Informing and validating work

The Workplace at Facebook team rarely waits for statistical significance before starting a piece of work, but are extremely data-driven. Metrics and objectives are set by the business and it’s up to the teams to decide how to best solve that problem.

Facebook has a data scientist on every team, and an infrastructure that’s incredibly mature to help inform and validate every piece of work.

Shared ownership of user experience

Designers: check your ego at the door. Because lately, it’s the engineers making usability decisions and the designer keeping up.

There’s a passion for shared understanding and empathy. Everyone has access to the data. Everyone talks like a product manager. Everyone shares the research burden.
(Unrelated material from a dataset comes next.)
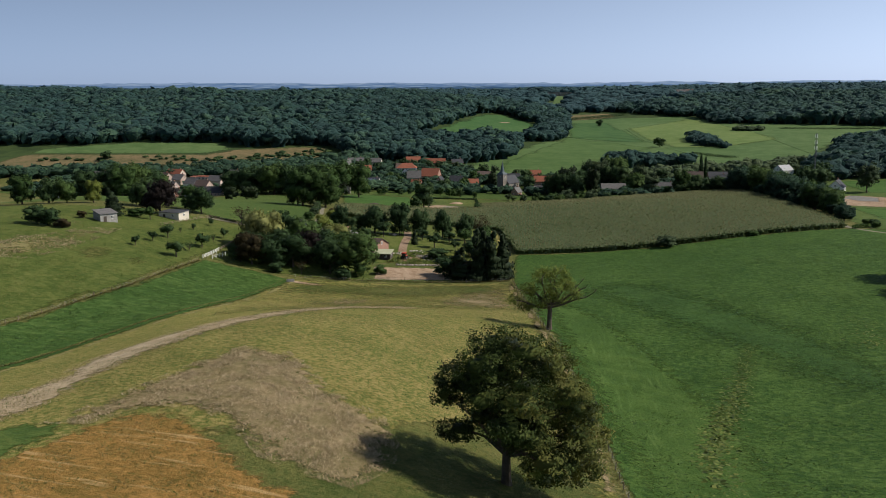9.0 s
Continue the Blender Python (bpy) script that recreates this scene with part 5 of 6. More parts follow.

In situations where the value of design is questioned, it’s the designer’s job to be a design evangelist and create a narrative that resinates with everyone. One of the ways they do this is through a design course for non-designers.

A flat playing field with career tracks

Everyone at Facebook in a similar role shares the same title (e.g. product designer, software engineer etc.) but they have bands within roles, kept private between managers to avoid pulling rank. They start at E3 to calibrate levels across the company and go all the way up to E9.

Heading into Facebook, we assumed our design problems were different from theirs. But they weren’t far off. It’s easy to say things like “their product isn’t technical”, “our product isn’t as sexy”, or “they have the best design talent and leadership” and “everyone already cares about design there.”

Truth is, if it’s easy, someone worked really, really hard to ensure it was. If it’s beautifully crafted, someone cared enough to make the extra time. If everyone cares about design, it’s because designers evangelised it.

The Redgate design guild with Carlo and Mike

Our visit to Facebook helped us sanity check initiatives we’re taking on at Redgate, and reassure us that our challenges aren’t as unique as we think they are. They gave us ideas for how we could be constantly improving design at Redgate.